Can you read cozies while writing? Or do they influence your own too much? (tone, voice, etc.)

I can’t read any non-fiction when I’m writing which is why I have a growing stack of books I want to read soon.

What are you writing now?

I’m just finishing up a book called “Mags and the AARP Gang” which is a complete departure from the mysteries I’ve written. As a mystery writer, I’m a fly-on-the-wall type who writes in third person because I’m more comfortable observing than being in the midst of things, but Mags is written in first person from the perspective of an eighty-three year old woman. It was a challenge for me to write. I did use the same structure to unfold what happens as I use to unfold a mystery, though, so that helped.

Tell us about your newest mystery:

I’m working on the outline for the next book in the Regan McHenry Real Estate Mysteries series tentatively titled, “The Murder House.” I visualize people I know as I start writing many of the characters in my books. I’ve already told the real Realtor who gets murdered in chapter two that she’s doomed.

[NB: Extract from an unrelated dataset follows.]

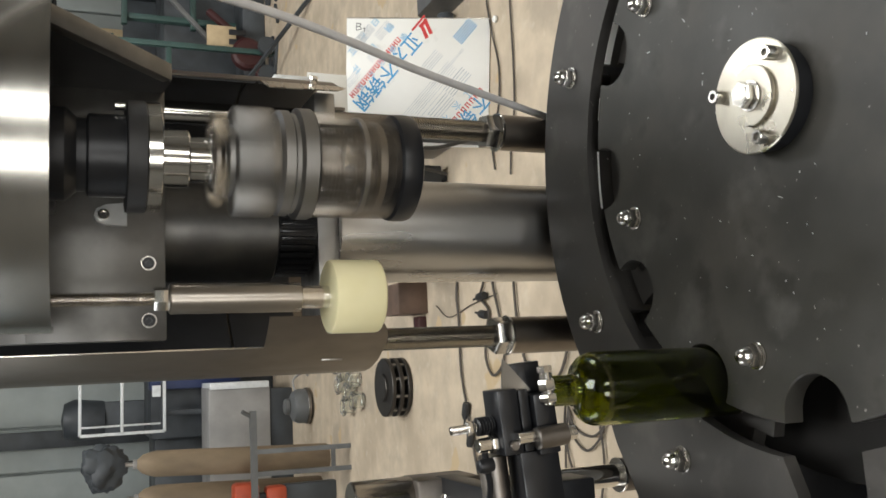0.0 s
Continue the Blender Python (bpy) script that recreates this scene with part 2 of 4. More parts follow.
def hexnut(af, z0, z1, bm=None, m=None):
    r = af / math.sqrt(3)
    c = (z1 - z0) * 0.12
    bm = bm or bmesh.new()
    loops = []
    for rr, z in ((r * 0.93, z0), (r, z0 + c), (r, z1 - c), (r * 0.93, z1)):
        loops.append([bm.verts.new((rr * math.cos(math.pi / 3 * i), rr * math.sin(math.pi / 3 * i), z)) for i in range(6)])
    for a, b in zip(loops, loops[1:]):
        for i in range(6):
            bm.faces.new((a[i], a[(i + 1) % 6], b[(i + 1) % 6], b[i]))
    bm.faces.new(loops[-1])
    bm.faces.new(loops[0][::-1])
    if m is not None:
        xf(bm, m, [v for lp in loops for v in lp])
    return bm


def thread(r, z0, z1, pitch=0.0025, seg=24, depth=0.0016, bm=None, m=None):
    prof = [(0, z0)]
    k = int((z1 - z0) / pitch)
    for i in range(k):
        z = z0 + i * pitch
        prof += [(r - depth, z + 0.05 * pitch), (r, z + 0.42 * pitch), (r, z + 0.58 * pitch), (r - depth, z + 0.95 * pitch)]
    prof += [(0, z1)]
    return lathe(prof, seg, bm=bm, m=m)


def tube(points, r, seg=10, bm=None, steps=6):
    """A round tube along a Catmull-Rom curve through the points."""
    bm = bm or bmesh.new()
    p = [Vector(q) for q in points]
    p = [2 * p[0] - p[1]] + p + [2 * p[-1] - p[-2]]
    path = []
    for i in range(1, len(p) - 2):
        for s in range(steps):
            t = s / steps
            path.append(0.5 * ((2 * p[i]) + (p[i + 1] - p[i - 1]) * t + (2 * p[i - 1] - 5 * p[i] + 4 * p[i + 1] - p[i + 2]) * t * t
                               + (3 * p[i] - p[i - 1] - 3 * p[i + 1] + p[i + 2]) * t ** 3))
    path.append(p[-2])
    rings, up = [], Vector((0.3, 0.2, 0.93))
    for i, c in enumerate(path):
        d = (path[min(i + 1, len(path) - 1)] - path[max(i - 1, 0)]).normalized()
        a = d.cross(up).normalized() if abs(d.dot(up)) < 0.98 else d.orthogonal().normalized()
        b = a.cross(d).normalized()
        up = b
        rings.append([bm.verts.new(c + r * (a * math.cos(2 * math.pi * j / seg) + b * math.sin(2 * math.pi * j / seg))) for j in range(seg)])
    for a, b in zip(rings, rings[1:]):
        for j in range(seg):
            bm.faces.new((a[j], a[(j + 1) % seg], b[(j + 1) % seg], b[j]))
    bm.faces.new(rings[0][::-1])
    bm.faces.new(rings[-1])
    return bm


def shell(r, t, a0, a1, z0, z1, seg=48, bm=None):
    """A bent sheet: a part of a cylinder wall about z, from angle a0 to a1 (degrees)."""
    bm = bm or bmesh.new()
    cols = []
    for i in range(seg + 1):
        a = radians(a0 + (a1 - a0) * i / seg)
        cols.append([bm.verts.new((rr * math.cos(a), rr * math.sin(a), z)) for rr, z in ((r, z0), (r, z1), (r - t, z1), (r - t, z0))])
    for p, q in zip(cols, cols[1:]):
        for k in range(4):
            bm.faces.new((p[k], p[(k + 1) % 4], q[(k + 1) % 4], q[k]))
    bm.faces.new(cols[0])
    bm.faces.new(cols[-1][::-1])
    return bm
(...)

Where can we find out more about you and your books?

You can go to my website: or to my Amazon author’s page:

Visit Mystery Most Cozy to find out how to enter the drawing for one of her novels.

Mystery Most Cozy links:

My links:


Comments on: "Mystery Most Cozy Interviews Nancy Lynn Jarvis" (6)

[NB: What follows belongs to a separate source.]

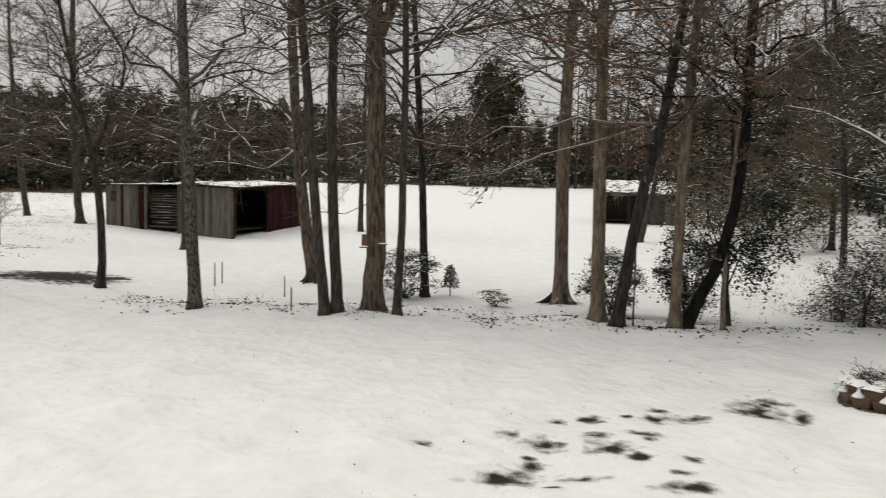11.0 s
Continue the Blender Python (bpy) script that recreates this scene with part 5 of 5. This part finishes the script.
rng_f = np.random.default_rng(19)
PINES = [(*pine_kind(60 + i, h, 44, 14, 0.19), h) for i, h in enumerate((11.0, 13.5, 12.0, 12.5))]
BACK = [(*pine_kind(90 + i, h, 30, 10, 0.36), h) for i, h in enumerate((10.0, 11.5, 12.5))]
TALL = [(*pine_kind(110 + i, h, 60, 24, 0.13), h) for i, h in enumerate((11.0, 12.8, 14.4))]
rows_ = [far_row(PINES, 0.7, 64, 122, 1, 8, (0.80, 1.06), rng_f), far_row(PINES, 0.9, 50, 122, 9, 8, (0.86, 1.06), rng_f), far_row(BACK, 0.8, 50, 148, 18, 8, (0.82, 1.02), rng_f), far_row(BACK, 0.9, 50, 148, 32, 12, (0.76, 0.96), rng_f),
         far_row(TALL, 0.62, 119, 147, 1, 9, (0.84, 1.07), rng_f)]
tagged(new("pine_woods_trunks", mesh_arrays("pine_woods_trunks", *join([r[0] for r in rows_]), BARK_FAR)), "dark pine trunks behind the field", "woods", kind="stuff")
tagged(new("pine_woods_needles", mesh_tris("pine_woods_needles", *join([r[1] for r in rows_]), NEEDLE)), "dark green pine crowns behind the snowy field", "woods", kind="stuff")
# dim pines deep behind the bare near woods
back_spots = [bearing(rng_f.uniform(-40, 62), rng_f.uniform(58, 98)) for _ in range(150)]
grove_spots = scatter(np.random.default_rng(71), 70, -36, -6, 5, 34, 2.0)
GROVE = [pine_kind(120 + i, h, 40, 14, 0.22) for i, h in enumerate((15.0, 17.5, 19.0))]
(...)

  1. I appreciated your honesty about being bored when you started to write. The same happened to me, and now look at us! We’ll never be bored again! Great interview, Nancy.

    ~Nancy Jill Thames
    Author of the Jillian Bradley Mysteries

  2. You got that right, Nancy! All of what’s associated with writing is so much fun.
    Nancy Lynn Jarvis

  3. I admire those who can write an outline, I just write and see where the characters go.
    Una Tiers

  4. Una, isn’t it wonderful how characters lead the way? When I started writing, I had no idea characters would be contributors, but they are, aren’t they?

  5. Bonnie K. Winn said:

    Great interview, Karen! Learned a lot about and from Nancy! Super!